# [TO BE DONE]
Starting at the first line of the listing below, retype each line up to and including the one that contains "2.35)), WHITE_STEEL, pal)". Leave pictures out.

[START SUPPLIED ENTRIES]

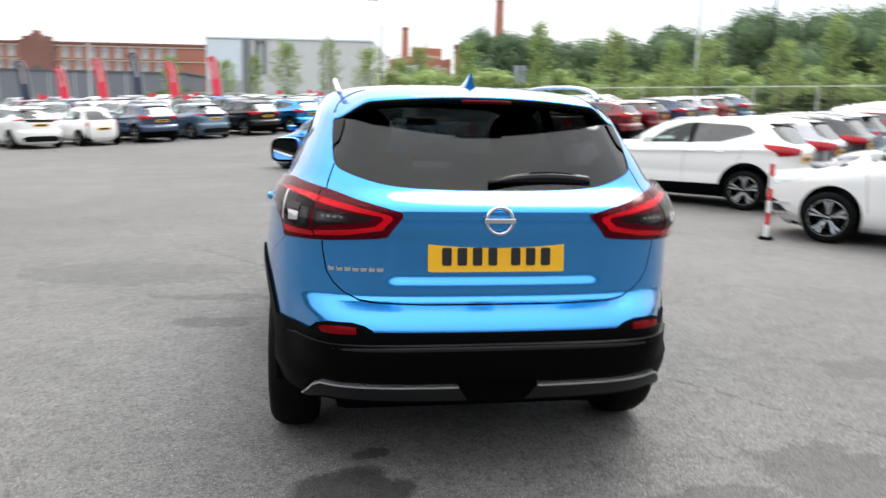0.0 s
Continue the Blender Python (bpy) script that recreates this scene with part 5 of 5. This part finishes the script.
# boundary fence of wire panels
STEEL = material("galvanised_steel", (0.50, 0.51, 0.51), 0.5, metal=0.3, vary=0.15, grain=15)
WHITE_STEEL = material("pale_powder_coat", (0.62, 0.63, 0.62), 0.5, vary=0.08)
BLACK_STEEL = material("black_powder_coat", (0.012, 0.012, 0.013), 0.4, vary=0.1)
frame_bm = tube([(0, -1.72, 0.1), (0, -1.72, 2.0), (0, 1.72, 2.0), (0, 1.72, 0.1)], 0.034, 6)
panel = thing("fence_panel", "temporary wire fence panel in a galvanised frame", "fence", group="panels of the boundary fence")
part("panel_frame", frame_bm, STEEL, panel)
mesh_bm = bmesh.new()
for k in range(22):
    rod(mesh_bm, (0, -1.68 + 0.16 * k, 0.12), (0, -1.68 + 0.16 * k, 1.98), 0.002, n=3)
for k in range(7):
    rod(mesh_bm, (0, -1.7, 0.2 + 0.29 * k), (0, 1.7, 0.2 + 0.29 * k), 0.002, n=3)
tagged(part("wire_mesh", mesh_bm, STEEL, panel), kind="stuff")
part("panel_foot", box((-0.12, -1.95, 0), (0.12, -1.55, 0.14), 0.02, 1), DARK, panel)
for k in range(26):
    m = slot(33 - 0.02 * k, -24.5 + 3.5 * k)
    if k == 0:
        panel.matrix_basis = m
    else:
        copy_thing(panel, m)
pal = thing("palisade_fence", "pale grey palisade fence by the road", "fence", slot(32.6, -27))
shape = bmesh.new()
block(shape, (-0.006, -0.011, 0.05), (0.006, 0.011, 2.05))
pale_me = mesh_of(shape, "pale", WHITE_STEEL)
for k in range(290):
    p = part("pale", pale_me, None, pal)
    p.matrix_basis = Matrix.Translation((0, -0.101 * k, 0))
for z in (0.3, 0.65, 1.0, 1.35, 1.7, 2.03):
    part("rail", box((0.008, -29.5, z - 0.014), (0.03, 0.1, z + 0.014)), WHITE_STEEL, pal)
for k in range(11):
    part("post", box((-0.02, -2.75 * k - 0.09, 0), (0.12, -2.75 * k + 0.09, 2.35)), WHITE_STEEL, pal)


def lamp_post(x, y, height, mat, label, arm=True, girth=1.0):
    ob = thing("street_lamp", label, "lamp post", Matrix.Translation((x, y, lie(x, y))))
    pole = bmesh.new()
    rod(pole, (0, 0, 0), (0, 0, 1.4), 0.12 * girth, 0.11 * girth, 12)
    rod(pole, (0, 0, 1.4), (0, 0, height), 0.09 * girth, 0.05 * girth, 12)
    part("pole", pole, mat, ob, smooth=False)
    if arm:
        part("arm", tube([(0, 0, height - 0.05), (-0.3, 0, height + 0.1), (-0.9, 0, height + 0.14)], 0.035, 6), mat, ob)
        part("lamp_head", box((-1.6, -0.16, height + 0.08), (-0.8, 0.16, height + 0.2), 0.04, 2), STEEL, ob)
    return ob


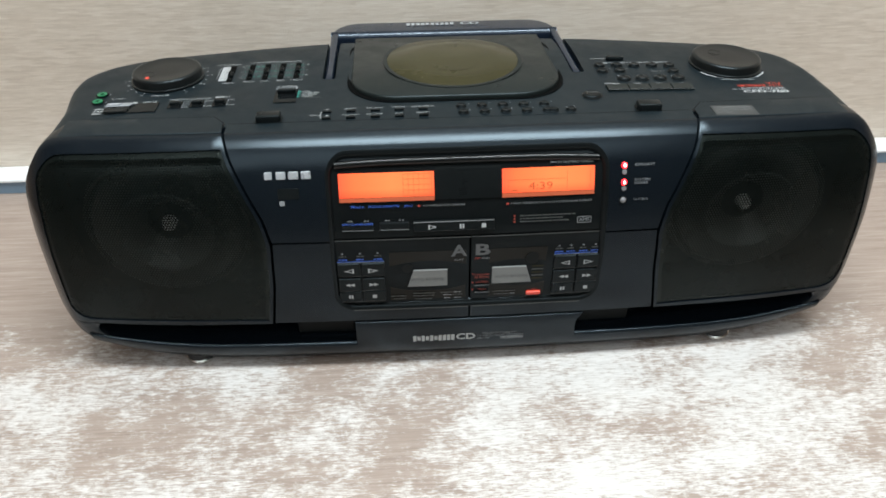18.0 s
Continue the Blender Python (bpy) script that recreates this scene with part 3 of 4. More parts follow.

[END SUPPLIED ENTRIES]

# [ANSWER]
0.0 s
Continue the Blender Python (bpy) script that recreates this scene with part 5 of 5. This part finishes the script.
# boundary fence of wire panels
STEEL = material("galvanised_steel", (0.50, 0.51, 0.51), 0.5, metal=0.3, vary=0.15, grain=15)
WHITE_STEEL = material("pale_powder_coat", (0.62, 0.63, 0.62), 0.5, vary=0.08)
BLACK_STEEL = material("black_powder_coat", (0.012, 0.012, 0.013), 0.4, vary=0.1)
frame_bm = tube([(0, -1.72, 0.1), (0, -1.72, 2.0), (0, 1.72, 2.0), (0, 1.72, 0.1)], 0.034, 6)
panel = thing("fence_panel", "temporary wire fence panel in a galvanised frame", "fence", group="panels of the boundary fence")
part("panel_frame", frame_bm, STEEL, panel)
mesh_bm = bmesh.new()
for k in range(22):
    rod(mesh_bm, (0, -1.68 + 0.16 * k, 0.12), (0, -1.68 + 0.16 * k, 1.98), 0.002, n=3)
for k in range(7):
    rod(mesh_bm, (0, -1.7, 0.2 + 0.29 * k), (0, 1.7, 0.2 + 0.29 * k), 0.002, n=3)
tagged(part("wire_mesh", mesh_bm, STEEL, panel), kind="stuff")
part("panel_foot", box((-0.12, -1.95, 0), (0.12, -1.55, 0.14), 0.02, 1), DARK, panel)
for k in range(26):
    m = slot(33 - 0.02 * k, -24.5 + 3.5 * k)
    if k == 0:
        panel.matrix_basis = m
    else:
        copy_thing(panel, m)
pal = thing("palisade_fence", "pale grey palisade fence by the road", "fence", slot(32.6, -27))
shape = bmesh.new()
block(shape, (-0.006, -0.011, 0.05), (0.006, 0.011, 2.05))
pale_me = mesh_of(shape, "pale", WHITE_STEEL)
for k in range(290):
    p = part("pale", pale_me, None, pal)
    p.matrix_basis = Matrix.Translation((0, -0.101 * k, 0))
for z in (0.3, 0.65, 1.0, 1.35, 1.7, 2.03):
    part("rail", box((0.008, -29.5, z - 0.014), (0.03, 0.1, z + 0.014)), WHITE_STEEL, pal)
for k in range(11):
    part("post", box((-0.02, -2.75 * k - 0.09, 0), (0.12, -2.75 * k + 0.09, 2.35)), WHITE_STEEL, pal)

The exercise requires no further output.